Shape Up or Ship Out

By Peter McKay

May 1, 2012 5 min read

For the past year or so, I've been making a concerted effort to not get in worse shape. Some people make resolutions to actually get in better shape, but mine was more simple and straightforward — I'd like to simply maintain my present condition without deteriorating any further than I have so far. I am in fairly pathetic shape for a 51-year-old, but if I just maintain this level of fitness, in 10 or 15 years, I will have improved my ranking relative to my peer group. If I can hold the line, I will be one rocking 75 year old.

As part of that effort, I've joined the local "Y". I use the weight machines at lunch and run on the treadmill and every once in a while get on those machines that seem to be 50 percent stair climbing, 50 percent cross country skiing and 100 percent awkward.

I am not, by nature, athletic. In high school, I ran track for a half a season in tenth grade, but gave up right before a particularly hard track meet. (I was not missed by the team. They didn't get additional points, and were sometimes ridiculed, for having a kid who came in dead last but still had to be brought a glass of water and wet towel for his forehead at the end of the half -mile run. They probably debated sending me a thank-you note when I failed to show.)

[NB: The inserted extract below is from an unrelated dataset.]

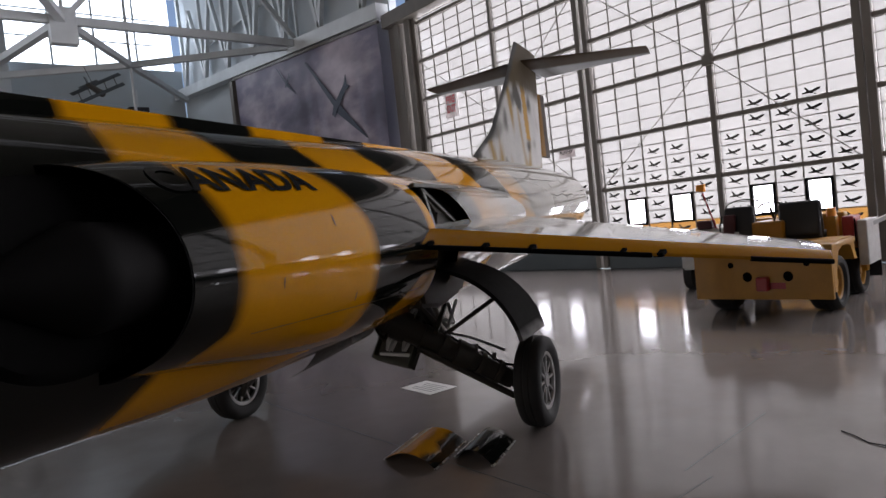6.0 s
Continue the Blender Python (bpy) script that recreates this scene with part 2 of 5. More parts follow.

So I approached the idea of the gym with a little bit of trepidation. There are two kinds of people there: people who want to get some exercise and then quietly go home, and people (actually, just men) who see the gym as performance art. They strut around like trained bears and grunt, loudly, with every lift. Quite often, they wear handkerchiefs on their heads and rip the sleeves off their sweatshirts to make sure you can see how big their biceps are getting.

My main problem, however, has been with the locker room. I had to use a locker room in middle school, where a gym teacher stood by and verified that we all took the mandatory showers after gym class. (I don't think it had anything to do with gym itself, and was more community housekeeping chore. Middle schoolers, like dogs, need to be washed on a regular basis or they start to attract bugs.) But it was an unpleasant experience, and I can't say for certain, but I think the gym teacher did not have orders to watch us as closely as he did. I swear once or twice I saw him wink. After that experience, I've avoided locker rooms at all costs.

If the locker room was uncomfortable in middle school, it's much, much worse when it's packed with men old enough to be a father, or even a grandfather, to a middle-schooler. There are a number of guys who seem to spend more time strolling around au naturale than they do working out. Some, I suspect, don't even exercise — I swear they come just to air out a little.

One rule every middle-aged man should know — should have imprinted on their brains — is that pretty much no one, probably not even your wife, wants to see you naked all that much. I think at the beginning of time, when our first ancestors invented clothing, it wasn't to keep warm, it was to cover up some fellow cave-dweller guy who had reached middle age but was stumping around the neighborhood completely naked. They were covering up an eyesore.

I realize that you're going to run into a certain amount of nakedness in a locker room, and I accept that. I just think that it should be kept to a minimum. It should follow the rules of trash night. You're allowed to put your cans out the afternoon of trash night, but you need to take them back inside the very next day. If your cans are hanging out there for a whole day before, or after, trash night, and the people across the street have to look at them more than is absolutely necessary, you're just being a bad neighbor.

In the locker room, nakedness should be kept to the amount of time it takes to change your clothes. If you travel more than four feet with no clothes on, you should be called on it. If you're going to use the sauna, or the steam room, or even brush your teeth, you should have a towel around the parts of you that would get you arrested if you were to stroll down the driveway to take out your trash.

Because nobody really wants to see your cans, dude.